Step 3 chi-square based power calculation with power4SEM. We use power4SEM to calculate the chance to correctly reject H0 of no response shift, in favor of H1 with one indication of a medium-sized reconceptualization response shift (see also Appendix III). The NCP value that is derived by inserting the H0 and H1 model syntaxes in the “lavaan input” page is 9.013 (see Figure 10). In combination with Df = 1 and α = .05 this results in a power of .851 (see Figure 11). That is, the chance that the H0 of no reconceptualization response shift of VT will be correctly rejected (when there is a medium-sized effect present in reality) is 85.1%. This is good news, as the calculated power falls above the desired power of 80%.

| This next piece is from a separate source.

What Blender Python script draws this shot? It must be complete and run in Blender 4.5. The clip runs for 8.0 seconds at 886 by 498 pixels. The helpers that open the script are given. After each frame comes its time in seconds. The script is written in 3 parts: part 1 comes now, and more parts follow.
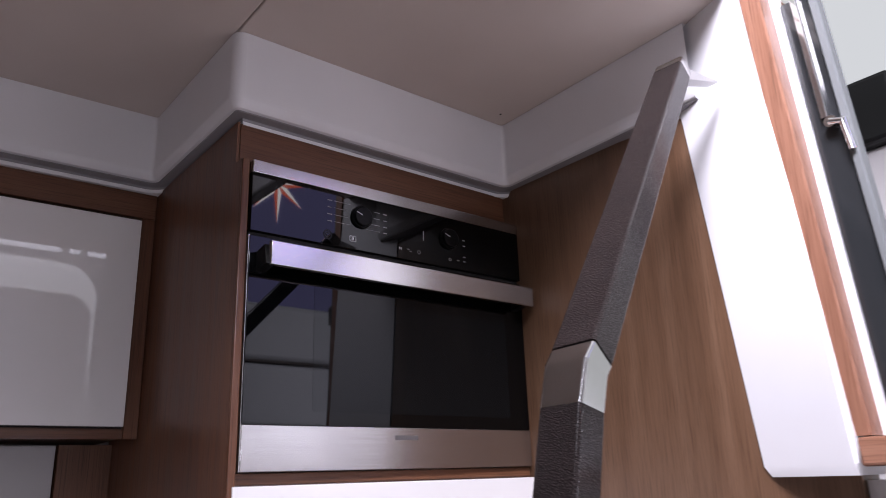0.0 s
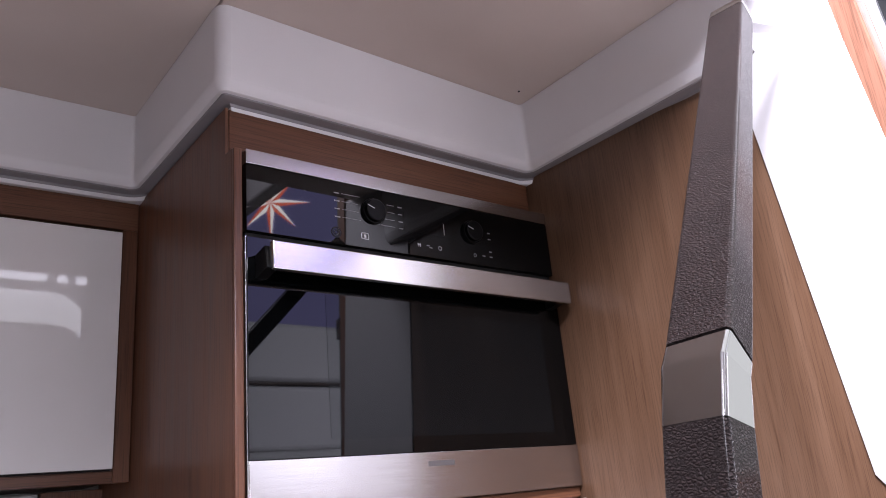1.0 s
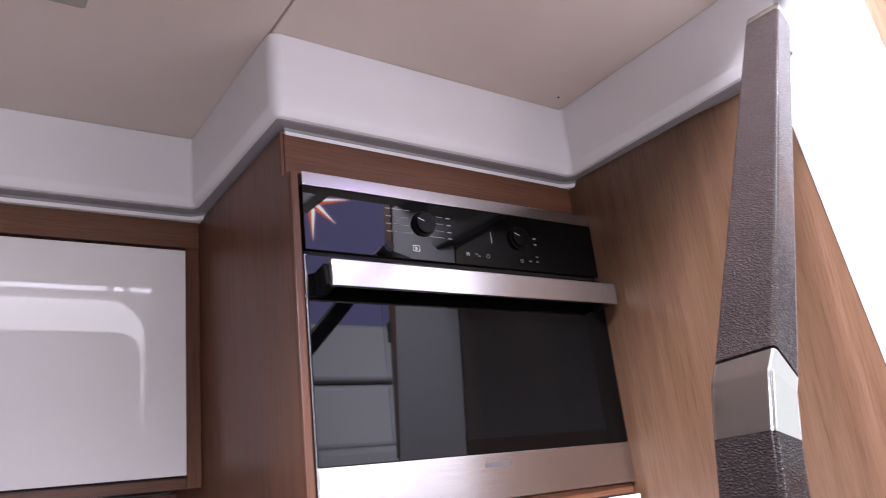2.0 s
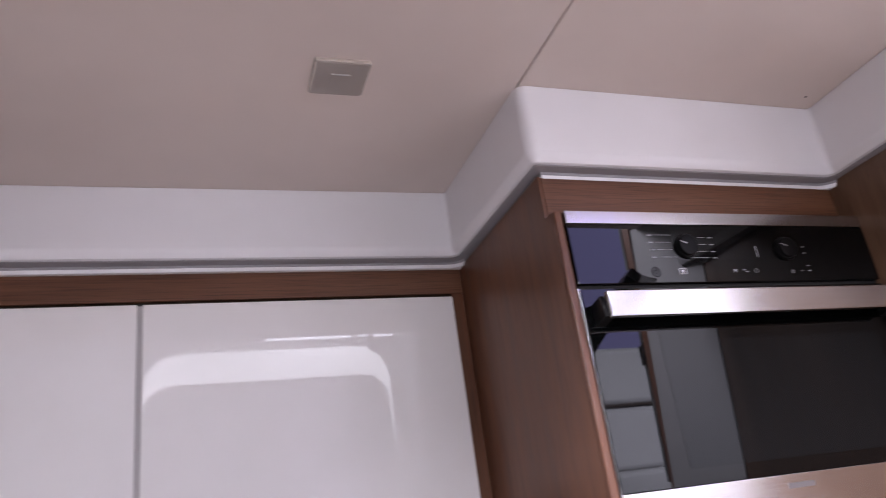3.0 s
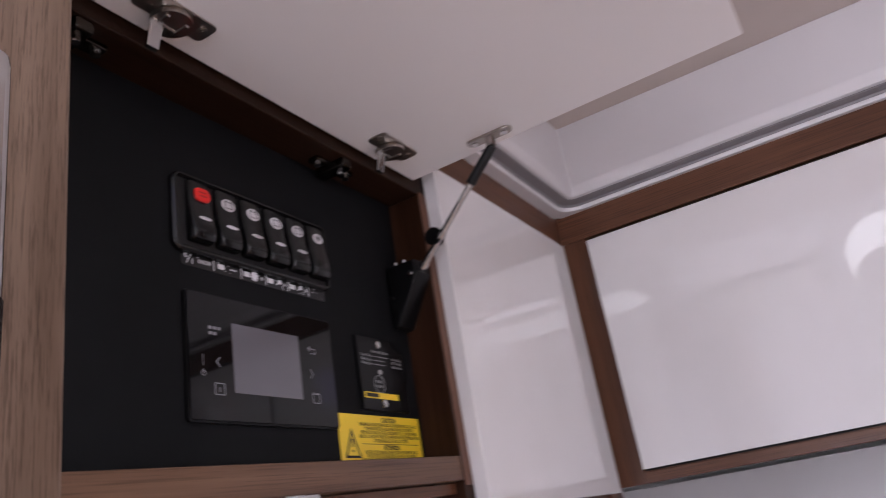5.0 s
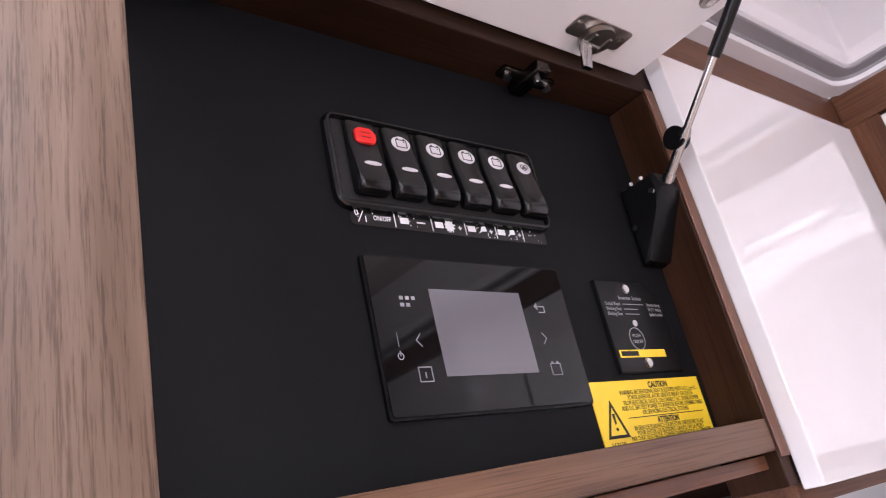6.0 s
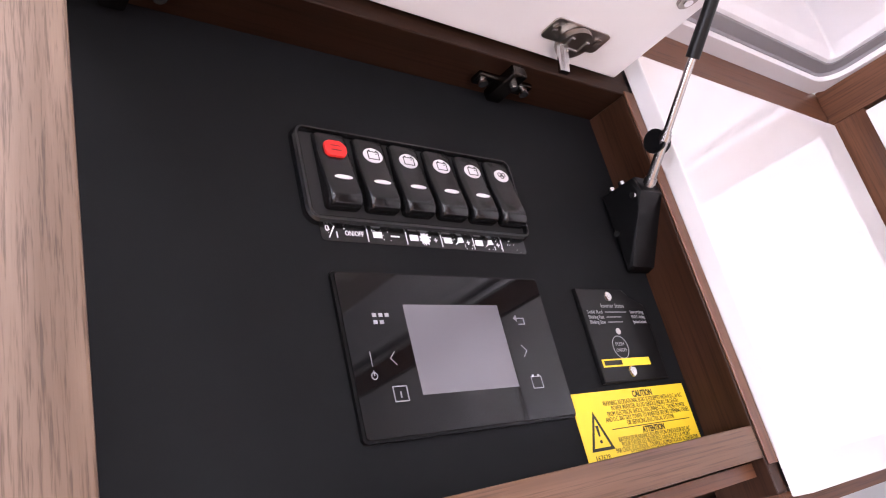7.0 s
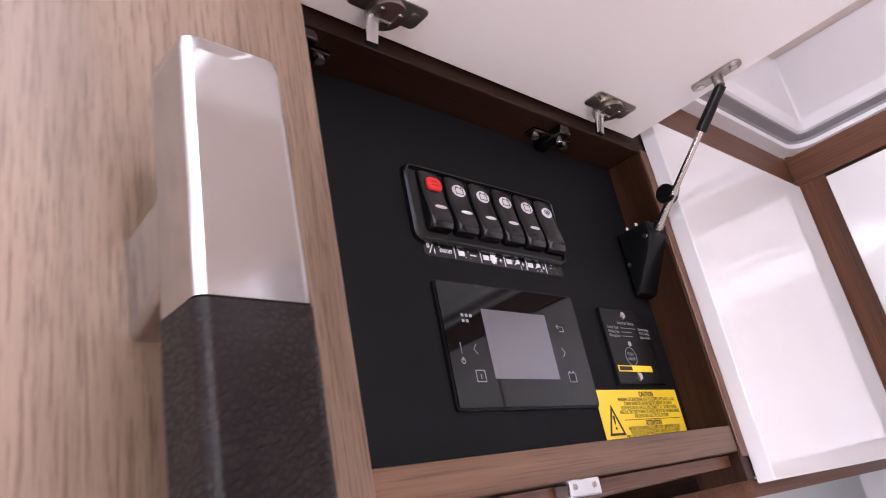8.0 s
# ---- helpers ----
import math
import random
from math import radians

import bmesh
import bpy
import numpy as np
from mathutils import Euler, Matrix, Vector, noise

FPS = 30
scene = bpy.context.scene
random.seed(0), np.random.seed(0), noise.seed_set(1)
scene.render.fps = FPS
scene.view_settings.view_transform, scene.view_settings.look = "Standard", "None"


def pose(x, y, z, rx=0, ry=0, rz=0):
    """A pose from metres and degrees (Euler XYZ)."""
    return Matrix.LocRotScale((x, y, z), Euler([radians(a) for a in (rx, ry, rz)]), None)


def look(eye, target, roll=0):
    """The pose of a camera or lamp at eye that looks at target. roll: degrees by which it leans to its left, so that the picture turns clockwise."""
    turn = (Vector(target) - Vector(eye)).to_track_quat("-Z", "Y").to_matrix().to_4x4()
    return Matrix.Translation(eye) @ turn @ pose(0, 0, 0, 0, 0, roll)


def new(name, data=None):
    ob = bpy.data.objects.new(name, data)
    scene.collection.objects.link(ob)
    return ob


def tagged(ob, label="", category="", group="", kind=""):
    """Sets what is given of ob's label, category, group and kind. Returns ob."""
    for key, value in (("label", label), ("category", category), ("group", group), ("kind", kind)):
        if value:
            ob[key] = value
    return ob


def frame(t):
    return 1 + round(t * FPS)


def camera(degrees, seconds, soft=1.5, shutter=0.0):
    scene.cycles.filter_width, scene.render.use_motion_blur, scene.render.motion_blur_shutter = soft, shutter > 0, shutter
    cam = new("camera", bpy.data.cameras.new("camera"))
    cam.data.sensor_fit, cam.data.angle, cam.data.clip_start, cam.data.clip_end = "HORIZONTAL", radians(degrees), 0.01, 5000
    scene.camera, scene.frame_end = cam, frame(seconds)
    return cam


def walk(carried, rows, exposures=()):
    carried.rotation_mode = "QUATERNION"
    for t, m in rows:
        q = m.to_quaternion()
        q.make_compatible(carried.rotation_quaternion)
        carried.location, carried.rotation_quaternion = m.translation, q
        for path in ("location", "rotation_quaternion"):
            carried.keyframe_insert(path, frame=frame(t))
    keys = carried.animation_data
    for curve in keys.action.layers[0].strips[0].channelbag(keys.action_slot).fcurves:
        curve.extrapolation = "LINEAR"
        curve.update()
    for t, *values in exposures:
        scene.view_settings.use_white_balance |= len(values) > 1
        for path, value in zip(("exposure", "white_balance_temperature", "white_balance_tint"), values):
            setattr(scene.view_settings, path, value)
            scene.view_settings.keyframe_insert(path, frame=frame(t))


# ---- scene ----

Note, that when the omnibus test of response shift is used in the same situation (i.e., when only one reconceptualization response shift is present in reality), the power to detect such an effect is reduced to 45.4% (see Appendix III for details). That is, the power to detect a single response shift effect will be higher for the chi-square test on a specific parameter (i.e., Step 3 of the SEM approach) than it will be for the omnibus chi-square test (i.e., Step 2 of the SEM approach). However, as there are many specific parameters that can be tested for the presence of response shift the increasing number of statistical tests performed on the same data will generally lead to an increased Type I error rate (see Table 1). There is thus a balance to be found between the protection against Type I errors with the omnibus test and the higher power to detect single indications of response shift of the specific test.